More gorgeous weather for the weekend – can you handle it?
A broad area of high pressure is setting up across the Southeast, and it means there’s some great weather in store for Virginia this weekend.
Unfortunately, despite the great conditions, we’re stuck with the reminder that it really is December, meteorological winter really did start yesterday, and the threat of snow in our distant future is rather real. Governor Bob McDonnell has declared the week of December 4-10 to be Winter Preparedness Week in Virginia, and the National Weather Service will be issuing statements each day next week about winter weather, its causes and impacts on Virginia.

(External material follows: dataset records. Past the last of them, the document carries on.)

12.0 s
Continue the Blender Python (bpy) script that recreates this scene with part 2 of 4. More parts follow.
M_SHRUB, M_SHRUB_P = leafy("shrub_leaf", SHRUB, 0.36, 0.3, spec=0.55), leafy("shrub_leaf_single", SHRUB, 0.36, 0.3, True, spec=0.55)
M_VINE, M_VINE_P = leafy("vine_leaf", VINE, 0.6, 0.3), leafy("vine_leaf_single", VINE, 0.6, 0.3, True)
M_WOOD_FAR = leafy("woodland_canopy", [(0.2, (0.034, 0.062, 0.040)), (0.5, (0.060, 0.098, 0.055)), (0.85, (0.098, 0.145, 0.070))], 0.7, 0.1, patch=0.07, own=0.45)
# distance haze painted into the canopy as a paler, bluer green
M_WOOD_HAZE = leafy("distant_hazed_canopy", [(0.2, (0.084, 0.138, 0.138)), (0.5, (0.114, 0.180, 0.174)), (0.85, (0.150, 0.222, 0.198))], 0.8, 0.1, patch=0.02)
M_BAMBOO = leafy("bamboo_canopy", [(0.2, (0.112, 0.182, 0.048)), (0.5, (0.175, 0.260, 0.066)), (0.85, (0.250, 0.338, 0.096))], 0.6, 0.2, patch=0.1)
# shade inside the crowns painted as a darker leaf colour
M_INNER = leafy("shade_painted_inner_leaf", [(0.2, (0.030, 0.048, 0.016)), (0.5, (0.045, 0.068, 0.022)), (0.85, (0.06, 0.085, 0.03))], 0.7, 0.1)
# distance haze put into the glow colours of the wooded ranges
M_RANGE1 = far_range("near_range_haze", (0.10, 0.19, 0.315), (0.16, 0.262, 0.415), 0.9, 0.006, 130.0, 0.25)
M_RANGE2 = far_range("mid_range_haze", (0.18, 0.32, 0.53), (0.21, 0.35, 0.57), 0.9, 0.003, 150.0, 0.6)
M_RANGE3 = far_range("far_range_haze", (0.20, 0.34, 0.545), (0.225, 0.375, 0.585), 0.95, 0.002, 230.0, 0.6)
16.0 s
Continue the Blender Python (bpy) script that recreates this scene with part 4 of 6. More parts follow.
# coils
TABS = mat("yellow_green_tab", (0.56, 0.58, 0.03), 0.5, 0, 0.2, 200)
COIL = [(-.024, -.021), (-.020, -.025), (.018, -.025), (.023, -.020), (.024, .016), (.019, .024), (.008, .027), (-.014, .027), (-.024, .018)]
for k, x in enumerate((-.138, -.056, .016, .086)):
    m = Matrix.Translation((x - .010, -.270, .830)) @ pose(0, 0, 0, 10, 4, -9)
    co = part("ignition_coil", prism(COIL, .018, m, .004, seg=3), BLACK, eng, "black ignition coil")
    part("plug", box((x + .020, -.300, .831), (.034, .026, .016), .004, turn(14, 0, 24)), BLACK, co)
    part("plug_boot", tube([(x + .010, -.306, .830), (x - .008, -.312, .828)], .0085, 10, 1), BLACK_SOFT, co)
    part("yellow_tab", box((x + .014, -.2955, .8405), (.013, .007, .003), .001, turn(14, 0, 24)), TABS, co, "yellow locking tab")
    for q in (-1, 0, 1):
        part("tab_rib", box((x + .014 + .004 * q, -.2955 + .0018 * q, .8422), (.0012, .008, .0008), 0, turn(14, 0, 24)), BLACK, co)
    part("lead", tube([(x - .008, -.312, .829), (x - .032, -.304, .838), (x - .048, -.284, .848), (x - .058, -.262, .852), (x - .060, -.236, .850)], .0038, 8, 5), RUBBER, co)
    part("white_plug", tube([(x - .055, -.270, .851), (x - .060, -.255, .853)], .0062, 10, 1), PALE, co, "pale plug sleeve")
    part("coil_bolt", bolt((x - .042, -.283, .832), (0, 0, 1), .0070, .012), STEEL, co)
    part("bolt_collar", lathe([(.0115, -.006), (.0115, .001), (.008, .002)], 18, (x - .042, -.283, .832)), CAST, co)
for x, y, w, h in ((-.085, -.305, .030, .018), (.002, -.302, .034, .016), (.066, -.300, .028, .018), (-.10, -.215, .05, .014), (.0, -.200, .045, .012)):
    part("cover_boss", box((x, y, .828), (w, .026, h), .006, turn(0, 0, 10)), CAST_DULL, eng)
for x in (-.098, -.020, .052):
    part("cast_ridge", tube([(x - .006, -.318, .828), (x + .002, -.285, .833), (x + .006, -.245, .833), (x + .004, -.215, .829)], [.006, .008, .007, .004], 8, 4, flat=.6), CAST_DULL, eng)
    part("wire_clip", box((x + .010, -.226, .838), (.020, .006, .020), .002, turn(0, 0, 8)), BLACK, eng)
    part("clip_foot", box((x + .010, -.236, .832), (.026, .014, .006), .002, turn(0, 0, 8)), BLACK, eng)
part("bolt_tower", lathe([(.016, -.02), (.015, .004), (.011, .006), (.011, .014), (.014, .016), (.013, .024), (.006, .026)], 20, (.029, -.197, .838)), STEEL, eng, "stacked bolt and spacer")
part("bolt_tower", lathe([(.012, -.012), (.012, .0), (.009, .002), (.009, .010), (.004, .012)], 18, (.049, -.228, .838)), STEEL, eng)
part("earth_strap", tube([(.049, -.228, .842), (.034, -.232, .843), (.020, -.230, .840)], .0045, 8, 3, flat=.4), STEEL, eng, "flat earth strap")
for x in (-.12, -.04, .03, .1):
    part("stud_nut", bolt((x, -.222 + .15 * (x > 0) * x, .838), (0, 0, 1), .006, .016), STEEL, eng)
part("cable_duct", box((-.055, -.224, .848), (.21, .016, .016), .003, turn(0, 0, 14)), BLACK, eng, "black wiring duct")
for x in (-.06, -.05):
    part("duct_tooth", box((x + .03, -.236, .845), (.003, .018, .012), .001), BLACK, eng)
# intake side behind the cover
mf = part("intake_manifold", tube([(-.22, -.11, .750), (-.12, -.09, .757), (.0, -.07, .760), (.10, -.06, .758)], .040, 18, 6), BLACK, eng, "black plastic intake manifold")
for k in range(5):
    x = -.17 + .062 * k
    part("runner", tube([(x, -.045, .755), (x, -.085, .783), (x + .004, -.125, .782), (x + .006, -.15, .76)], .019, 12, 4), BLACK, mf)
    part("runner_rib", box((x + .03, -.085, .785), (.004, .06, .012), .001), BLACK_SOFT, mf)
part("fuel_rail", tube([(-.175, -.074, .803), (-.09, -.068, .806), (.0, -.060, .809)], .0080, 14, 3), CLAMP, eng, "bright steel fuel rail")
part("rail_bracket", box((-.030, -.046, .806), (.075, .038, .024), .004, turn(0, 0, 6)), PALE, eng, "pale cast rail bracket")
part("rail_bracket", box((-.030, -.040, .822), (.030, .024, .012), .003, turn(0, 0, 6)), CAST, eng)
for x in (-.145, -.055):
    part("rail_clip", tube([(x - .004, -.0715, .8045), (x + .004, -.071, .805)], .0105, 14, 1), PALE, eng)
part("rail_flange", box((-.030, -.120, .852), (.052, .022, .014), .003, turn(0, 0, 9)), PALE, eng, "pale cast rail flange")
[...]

The activities actually kicked off today with a preview of this season’s winter weather forecast and a review of some common terms, watches, and warnings.
GOVERNOR BOB MCDONNELL HAS DECLARED THE WEEK DECEMBER 4 TO 10, 2011 AS WINTER PREPAREDNESS WEEK IN VIRGINIA. THE NATIONAL WEATHER SERVICE /NWS/ OFFICES SERVING VIRGINIA…IN COOPERATION WITH THE VIRGINIA DEPARTMENT OF EMERGENCY MANAGEMENT…WILL SEND PUBLIC INFORMATION STATEMENTS OVER THE NOAA WEATHER WIRE SERVICE EACH DAY THROUGH SATURDAY AT APPROXIMATELY 11 AM AND 3 PM EST. THESE STATEMENTS WILL FOCUS ON DIFFERENT ASPECTS OF WINTER WEATHER IN THE MID ATLANTIC REGION…AND PREPAREDNESS ACTIONS THE PUBLIC SHOULD TAKE FOR THE UPCOMING WINTER SEASON.

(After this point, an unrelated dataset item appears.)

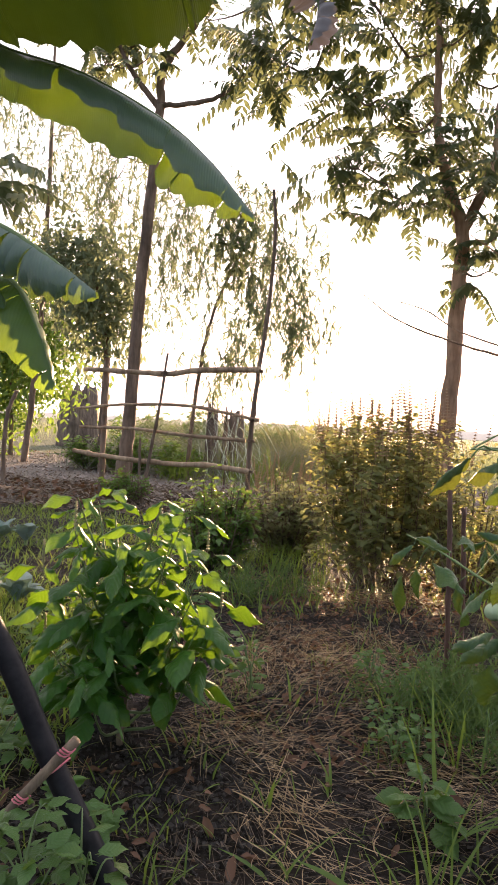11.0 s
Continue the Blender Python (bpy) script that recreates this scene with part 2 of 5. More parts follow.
# ---- materials ----
PINNATE = leaf_material("tree_leaf", (0.042, 0.068, 0.036), (0.09, 0.125, 0.062), (0.23, 0.27, 0.125), 0.27)
EUCALYPT = leaf_material("eucalyptus_leaf", (0.065, 0.10, 0.055), (0.15, 0.195, 0.11), (0.31, 0.355, 0.20), 0.35)
SHRUB = leaf_material("shrub_leaf", (0.05, 0.12, 0.03), (0.12, 0.205, 0.055), (0.25, 0.37, 0.055), 0.38)
TULSI = leaf_material("holy_basil_leaf", (0.07, 0.11, 0.04), (0.18, 0.21, 0.09), (0.48, 0.47, 0.17), 0.46)
SPIKE = leaf_material("basil_flower_spike", (0.26, 0.20, 0.145), (0.42, 0.33, 0.25), (0.54, 0.41, 0.28), 0.5, 0.7)
TULSI_RED = leaf_material("reddish_shrub_leaf", (0.06, 0.115, 0.045), (0.20, 0.185, 0.10), (0.38, 0.40, 0.17), 0.44, skew=1.6)
BASIL = leaf_material("basil_leaf", (0.014, 0.068, 0.010), (0.042, 0.128, 0.018), (0.20, 0.36, 0.016), 0.34, 0.40, True, 14.0, veins=1, gloss=0.3)
WEED = leaf_material("weed_leaf", (0.042, 0.115, 0.03), (0.10, 0.19, 0.055), (0.27, 0.38, 0.045), 0.34, 0.45, True, 14.0, veins=1, gloss=0.3)
TOMATO_LEAF = leaf_material("tomato_leaf", (0.016, 0.060, 0.026), (0.052, 0.118, 0.036), (0.19, 0.26, 0.02), 0.22, 0.40, True, 13.0, (0.12, 0.15, 0.016), veins=1, gloss=0.28)
TOMATO_SICK = leaf_material("blotched_tomato_leaf", (0.024, 0.066, 0.028), (0.06, 0.112, 0.04), (0.22, 0.25, 0.03), 0.22, 0.45, True, 9.0, (0.24, 0.18, 0.03), veins=1)
BANANA = leaf_material("banana_leaf", (0.12, 0.19, 0.155), (0.16, 0.24, 0.195), (0.15, 0.22, 0.006), 0.42, 0.34, True, 8.0, veins=2, gloss=0.7)
# darker and brighter copies of BANANA, with shade and sunlight put into the colour
BANANA_SHADED = leaf_material("shaded_banana_leaf", (0.05, 0.10, 0.055), (0.07, 0.12, 0.065), (0.042, 0.066, 0.003), 0.38, 0.4, True, 8.0, veins=2, gloss=0.5)
BANANA_SUNLIT = leaf_material("sunlit_banana_leaf", (0.06, 0.135, 0.05), (0.08, 0.16, 0.06), (0.20, 0.30, 0.02), 0.55, 0.4, True, 8.0, veins=2, gloss=0.5)
BANANA_DRY = leaf_material("withered_banana_leaf", (0.20, 0.19, 0.20), (0.34, 0.32, 0.34), (0.15, 0.12, 0.10), 0.08, 0.8, True, 25.0)
GRASS = leaf_material("grass_blade", (0.04, 0.10, 0.022), (0.12, 0.195, 0.045), (0.36, 0.46, 0.06), 0.4, 0.45)
GRASS_PALE = leaf_material("dry_grass_blade", (0.16, 0.17, 0.085), (0.30, 0.29, 0.16), (0.42, 0.41, 0.21), 0.35, 0.6)
GRASS_YOUNG = leaf_material("young_grass_blade", (0.05, 0.112, 0.026), (0.118, 0.195, 0.048), (0.31, 0.42, 0.055), 0.4, 0.45)
DILL = leaf_material("feathery_leaf", (0.035, 0.08, 0.03), (0.085, 0.15, 0.05), (0.22, 0.32, 0.07), 0.36, 0.5)
CABBAGE = leaf_material("cabbage_leaf", (0.19, 0.27, 0.25), (0.28, 0.36, 0.33), (0.22, 0.30, 0.16), 0.2, 0.45, True, 12.0, veins=1)
STRAW = leaf_material("straw", (0.03, 0.02, 0.013), (0.62, 0.47, 0.27), (0.88, 0.54, 0.19), 0.25, 0.36, skew=3.0, gloss=0.45)
STRAW_OLD = leaf_material("rotting_straw", (0.008, 0.006, 0.005), (0.15, 0.108, 0.07), (0.24, 0.14, 0.06), 0.15, 0.45, skew=2.0, gloss=0.35)
LITTER = leaf_material("dry_leaf", (0.035, 0.02, 0.014), (0.19, 0.105, 0.065), (0.26, 0.13, 0.05), 0.18, 0.6)
BARK = bark_material("tree_bark", (0.24, 0.15, 0.095), (0.52, 0.34, 0.23))
BARK_DARK = bark_material("dark_bark", (0.11, 0.076, 0.054), (0.25, 0.18, 0.135))
STUMP_WOOD = bark_material("weathered_stump", (0.05, 0.037, 0.03), (0.27, 0.21, 0.175), 9.0)
POLE = bark_material("peeled_pole", (0.24, 0.16, 0.10), (0.50, 0.37, 0.25), 25.0)
STAKE = bark_material("red_brown_stake", (0.06, 0.028, 0.02), (0.15, 0.07, 0.05), 60.0, 0.6)
STEM = plain_material("green_stem", (0.07, 0.12, 0.035), (0.13, 0.19, 0.06), 0.5, 60.0)
TWIG = bark_material("twig_bark", (0.09, 0.066, 0.044), (0.23, 0.17, 0.115), 40.0)
FRUIT = plain_material("unripe_tomato", (0.30, 0.40, 0.23), (0.40, 0.49, 0.31), 0.24, 25.0, 0.02)
POT = plain_material("black_plastic", (0.007, 0.007, 0.008), (0.016, 0.016, 0.018), 0.38, 60.0, 0.05)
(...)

THIS WINTER…OCEAN TEMPERATURES IN THE EQUATORIAL PACIFIC OCEAN ARE FORECAST TO REMAIN BELOW NORMAL…OR IN A LA NINA PATTERN. LA NINA WINTERS ARE GENERALLY CHARACTERIZED BY DRIER THAN NORMAL CONDITIONS ACROSS THE EASTERN SEABOARD. THIS IS DUE TO THE FACT THAT THE PRIMARY STORM TRACK DURING LA NINA WINTERS IS ALONG OR WEST OF THE APPALACHIAN MOUNTAINS. THIS PATTERN ALSO GENERALLY PRODUCES WARMER THAN AVERAGE WINTER TEMPERATURES. HOWEVER…ATMOSPHERIC PATTERNS SUCH AS THE NORTH ATLANTIC OSCILLATION /NAO/ AND THE PACIFIC-NORTH AMERICA INDEX…WHICH AFFECT THE AMOUNT OF COLD AIR AVAILABLE AND THE MOVEMENT OF COASTAL WEATHER SYSTEMS…ARE NOT PREDICTABLE MORE THAN 2-3 WEEKS IN ADVANCE. DURING THE LAST 2 WINTERS…THE NAO WAS GENERALLY NEGATIVELY…LEADING TO COLDER THAN AVERAGE WINTERS. SINCE THE NAO HAS TENDED TO REMAIN NEGATIVE MOST OF 2011…IT IS QUITE POSSIBLE A NEGATIVE NAO COULD PRODUCE COLDER TEMPERATURES THAN WOULD NORMALLY BE EXPECTED IN A LA NINA WINTER.
There’s plenty more there, especially if you can survive reading the all caps format. That’s going to eventually change, I believe; a handful of National Weather Service forecast offices are currently beta-testing transmitting products in mixed case instead of the all-caps format that’s been customary.
But enough about snow and winter weather – I promised you awesome weather this weekend, and that’s exactly what I intend to deliver. Clear skies today helped us outperform model guidance by a few degrees, allowing RIC to record a high of 62 degrees today. Now that the sun has set, temperatures are going to drop rapidly; we’ve already dropped from 61 to 45 in just three hours.
Saturday: If you’re heading out for the Christmas parade in the morning, layer up! Mostly clear skies will allow temperatures near 30 at 7 in the morning, and then climb steadily into the upper 50s by the afternoon. They’ll fall back into the mid 30s Saturday night.
Sunday: Some clouds creep into the picture ahead of another cold front swinging through next week. For the most part, though, we’ll still be warm in the day and chilly at night. If the clouds can keep away, we’ll likely see a high in the low 60s; widespread cloudcover would keep us down to the upper 50s. Clouds slowly continue to build in Sunday night, preventing some of the hardcore radiational cooling we’ve seen this week and allowing lows to hang out around 45.
Looking ahead to next week, temperatures will stay warm on Monday ahead of the next frontal system, though clouds will build up in earnest starting on Monday. Rain showers show up on Tuesday, and temperatures cool off again behind the front.